### OBJECTIVE:
Output every line of the data exactly as it appears.

>>>

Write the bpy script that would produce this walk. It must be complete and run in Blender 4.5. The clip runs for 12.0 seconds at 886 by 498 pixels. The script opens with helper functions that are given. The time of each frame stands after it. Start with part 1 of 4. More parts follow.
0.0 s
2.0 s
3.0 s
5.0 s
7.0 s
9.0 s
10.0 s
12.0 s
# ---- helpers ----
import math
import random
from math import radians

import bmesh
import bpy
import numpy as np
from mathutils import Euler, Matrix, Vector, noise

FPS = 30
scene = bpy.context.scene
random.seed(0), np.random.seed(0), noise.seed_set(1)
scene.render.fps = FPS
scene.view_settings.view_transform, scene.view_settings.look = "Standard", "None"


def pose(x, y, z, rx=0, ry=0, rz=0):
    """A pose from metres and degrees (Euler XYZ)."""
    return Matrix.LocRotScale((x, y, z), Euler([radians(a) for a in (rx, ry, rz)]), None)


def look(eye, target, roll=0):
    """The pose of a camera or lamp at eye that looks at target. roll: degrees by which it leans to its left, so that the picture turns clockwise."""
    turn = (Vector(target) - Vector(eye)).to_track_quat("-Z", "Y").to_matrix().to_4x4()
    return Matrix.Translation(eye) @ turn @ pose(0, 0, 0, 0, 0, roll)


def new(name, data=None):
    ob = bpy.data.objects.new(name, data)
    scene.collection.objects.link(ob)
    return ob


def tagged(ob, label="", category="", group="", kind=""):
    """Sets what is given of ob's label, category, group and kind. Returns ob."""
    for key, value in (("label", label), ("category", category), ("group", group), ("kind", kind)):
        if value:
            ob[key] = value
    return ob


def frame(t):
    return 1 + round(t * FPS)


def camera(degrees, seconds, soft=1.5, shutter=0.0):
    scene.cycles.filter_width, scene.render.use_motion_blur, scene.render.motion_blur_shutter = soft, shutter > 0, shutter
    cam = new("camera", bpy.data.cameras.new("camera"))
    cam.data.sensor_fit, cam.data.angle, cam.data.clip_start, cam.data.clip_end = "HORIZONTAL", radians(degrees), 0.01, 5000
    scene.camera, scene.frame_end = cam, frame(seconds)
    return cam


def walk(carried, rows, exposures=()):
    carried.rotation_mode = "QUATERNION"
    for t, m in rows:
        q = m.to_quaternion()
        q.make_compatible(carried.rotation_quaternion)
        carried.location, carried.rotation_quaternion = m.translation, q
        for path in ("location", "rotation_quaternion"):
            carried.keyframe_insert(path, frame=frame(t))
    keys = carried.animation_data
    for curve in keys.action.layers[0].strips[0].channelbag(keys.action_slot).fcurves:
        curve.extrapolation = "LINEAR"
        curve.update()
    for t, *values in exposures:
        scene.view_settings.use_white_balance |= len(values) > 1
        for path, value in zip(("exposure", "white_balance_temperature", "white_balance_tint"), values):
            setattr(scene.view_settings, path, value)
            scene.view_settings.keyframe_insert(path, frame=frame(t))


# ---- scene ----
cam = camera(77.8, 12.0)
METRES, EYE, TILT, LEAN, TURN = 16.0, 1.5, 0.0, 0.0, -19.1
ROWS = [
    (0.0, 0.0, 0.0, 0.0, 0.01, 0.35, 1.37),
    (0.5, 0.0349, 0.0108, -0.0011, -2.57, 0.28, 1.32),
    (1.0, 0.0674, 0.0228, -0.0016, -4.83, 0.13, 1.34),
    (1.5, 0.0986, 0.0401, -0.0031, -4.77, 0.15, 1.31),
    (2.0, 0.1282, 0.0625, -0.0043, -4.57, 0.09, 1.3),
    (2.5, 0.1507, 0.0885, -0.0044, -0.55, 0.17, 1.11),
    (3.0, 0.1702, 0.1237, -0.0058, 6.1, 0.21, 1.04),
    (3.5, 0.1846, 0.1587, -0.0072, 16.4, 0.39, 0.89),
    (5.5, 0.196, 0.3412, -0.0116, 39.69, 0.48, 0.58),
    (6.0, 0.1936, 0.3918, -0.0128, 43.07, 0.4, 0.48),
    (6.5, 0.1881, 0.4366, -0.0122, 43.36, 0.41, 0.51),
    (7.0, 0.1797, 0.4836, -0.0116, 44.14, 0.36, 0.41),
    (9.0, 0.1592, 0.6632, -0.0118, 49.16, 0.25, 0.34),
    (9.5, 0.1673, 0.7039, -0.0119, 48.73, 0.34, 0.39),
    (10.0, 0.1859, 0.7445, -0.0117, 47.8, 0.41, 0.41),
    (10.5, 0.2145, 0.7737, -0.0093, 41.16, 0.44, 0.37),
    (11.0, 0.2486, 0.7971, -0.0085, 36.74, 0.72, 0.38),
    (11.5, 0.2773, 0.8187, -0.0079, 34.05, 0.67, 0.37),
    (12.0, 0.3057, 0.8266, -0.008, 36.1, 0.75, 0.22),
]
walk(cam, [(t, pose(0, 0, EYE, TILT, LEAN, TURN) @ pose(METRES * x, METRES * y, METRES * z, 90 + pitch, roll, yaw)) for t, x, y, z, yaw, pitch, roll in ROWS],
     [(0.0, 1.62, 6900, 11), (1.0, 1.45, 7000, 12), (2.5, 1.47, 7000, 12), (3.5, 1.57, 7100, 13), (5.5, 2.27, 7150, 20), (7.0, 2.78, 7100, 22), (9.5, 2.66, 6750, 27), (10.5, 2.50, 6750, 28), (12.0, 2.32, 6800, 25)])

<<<

### OUTPUT BELOW:
Write the bpy script that would produce this walk. It must be complete and run in Blender 4.5. The clip runs for 12.0 seconds at 886 by 498 pixels. The script opens with helper functions that are given. The time of each frame stands after it. Start with part 1 of 4. More parts follow.
0.0 s
2.0 s
3.0 s
5.0 s
7.0 s
9.0 s
10.0 s
12.0 s
# ---- helpers ----
import math
import random
from math import radians

import bmesh
import bpy
import numpy as np
from mathutils import Euler, Matrix, Vector, noise

FPS = 30
scene = bpy.context.scene
random.seed(0), np.random.seed(0), noise.seed_set(1)
scene.render.fps = FPS
scene.view_settings.view_transform, scene.view_settings.look = "Standard", "None"


def pose(x, y, z, rx=0, ry=0, rz=0):
    """A pose from metres and degrees (Euler XYZ)."""
    return Matrix.LocRotScale((x, y, z), Euler([radians(a) for a in (rx, ry, rz)]), None)


def look(eye, target, roll=0):
    """The pose of a camera or lamp at eye that looks at target. roll: degrees by which it leans to its left, so that the picture turns clockwise."""
    turn = (Vector(target) - Vector(eye)).to_track_quat("-Z", "Y").to_matrix().to_4x4()
    return Matrix.Translation(eye) @ turn @ pose(0, 0, 0, 0, 0, roll)


def new(name, data=None):
    ob = bpy.data.objects.new(name, data)
    scene.collection.objects.link(ob)
    return ob


def tagged(ob, label="", category="", group="", kind=""):
    """Sets what is given of ob's label, category, group and kind. Returns ob."""
    for key, value in (("label", label), ("category", category), ("group", group), ("kind", kind)):
        if value:
            ob[key] = value
    return ob


def frame(t):
    return 1 + round(t * FPS)


def camera(degrees, seconds, soft=1.5, shutter=0.0):
    scene.cycles.filter_width, scene.render.use_motion_blur, scene.render.motion_blur_shutter = soft, shutter > 0, shutter
    cam = new("camera", bpy.data.cameras.new("camera"))
    cam.data.sensor_fit, cam.data.angle, cam.data.clip_start, cam.data.clip_end = "HORIZONTAL", radians(degrees), 0.01, 5000
    scene.camera, scene.frame_end = cam, frame(seconds)
    return cam


def walk(carried, rows, exposures=()):
    carried.rotation_mode = "QUATERNION"
    for t, m in rows:
        q = m.to_quaternion()
        q.make_compatible(carried.rotation_quaternion)
        carried.location, carried.rotation_quaternion = m.translation, q
        for path in ("location", "rotation_quaternion"):
            carried.keyframe_insert(path, frame=frame(t))
    keys = carried.animation_data
    for curve in keys.action.layers[0].strips[0].channelbag(keys.action_slot).fcurves:
        curve.extrapolation = "LINEAR"
        curve.update()
    for t, *values in exposures:
        scene.view_settings.use_white_balance |= len(values) > 1
        for path, value in zip(("exposure", "white_balance_temperature", "white_balance_tint"), values):
            setattr(scene.view_settings, path, value)
            scene.view_settings.keyframe_insert(path, frame=frame(t))


# ---- scene ----
cam = camera(77.8, 12.0)
METRES, EYE, TILT, LEAN, TURN = 16.0, 1.5, 0.0, 0.0, -19.1
ROWS = [
    (0.0, 0.0, 0.0, 0.0, 0.01, 0.35, 1.37),
    (0.5, 0.0349, 0.0108, -0.0011, -2.57, 0.28, 1.32),
    (1.0, 0.0674, 0.0228, -0.0016, -4.83, 0.13, 1.34),
    (1.5, 0.0986, 0.0401, -0.0031, -4.77, 0.15, 1.31),
    (2.0, 0.1282, 0.0625, -0.0043, -4.57, 0.09, 1.3),
    (2.5, 0.1507, 0.0885, -0.0044, -0.55, 0.17, 1.11),
    (3.0, 0.1702, 0.1237, -0.0058, 6.1, 0.21, 1.04),
    (3.5, 0.1846, 0.1587, -0.0072, 16.4, 0.39, 0.89),
    (5.5, 0.196, 0.3412, -0.0116, 39.69, 0.48, 0.58),
    (6.0, 0.1936, 0.3918, -0.0128, 43.07, 0.4, 0.48),
    (6.5, 0.1881, 0.4366, -0.0122, 43.36, 0.41, 0.51),
    (7.0, 0.1797, 0.4836, -0.0116, 44.14, 0.36, 0.41),
    (9.0, 0.1592, 0.6632, -0.0118, 49.16, 0.25, 0.34),
    (9.5, 0.1673, 0.7039, -0.0119, 48.73, 0.34, 0.39),
    (10.0, 0.1859, 0.7445, -0.0117, 47.8, 0.41, 0.41),
    (10.5, 0.2145, 0.7737, -0.0093, 41.16, 0.44, 0.37),
    (11.0, 0.2486, 0.7971, -0.0085, 36.74, 0.72, 0.38),
    (11.5, 0.2773, 0.8187, -0.0079, 34.05, 0.67, 0.37),
    (12.0, 0.3057, 0.8266, -0.008, 36.1, 0.75, 0.22),
]
walk(cam, [(t, pose(0, 0, EYE, TILT, LEAN, TURN) @ pose(METRES * x, METRES * y, METRES * z, 90 + pitch, roll, yaw)) for t, x, y, z, yaw, pitch, roll in ROWS],
     [(0.0, 1.62, 6900, 11), (1.0, 1.45, 7000, 12), (2.5, 1.47, 7000, 12), (3.5, 1.57, 7100, 13), (5.5, 2.27, 7150, 20), (7.0, 2.78, 7100, 22), (9.5, 2.66, 6750, 27), (10.5, 2.50, 6750, 28), (12.0, 2.32, 6800, 25)])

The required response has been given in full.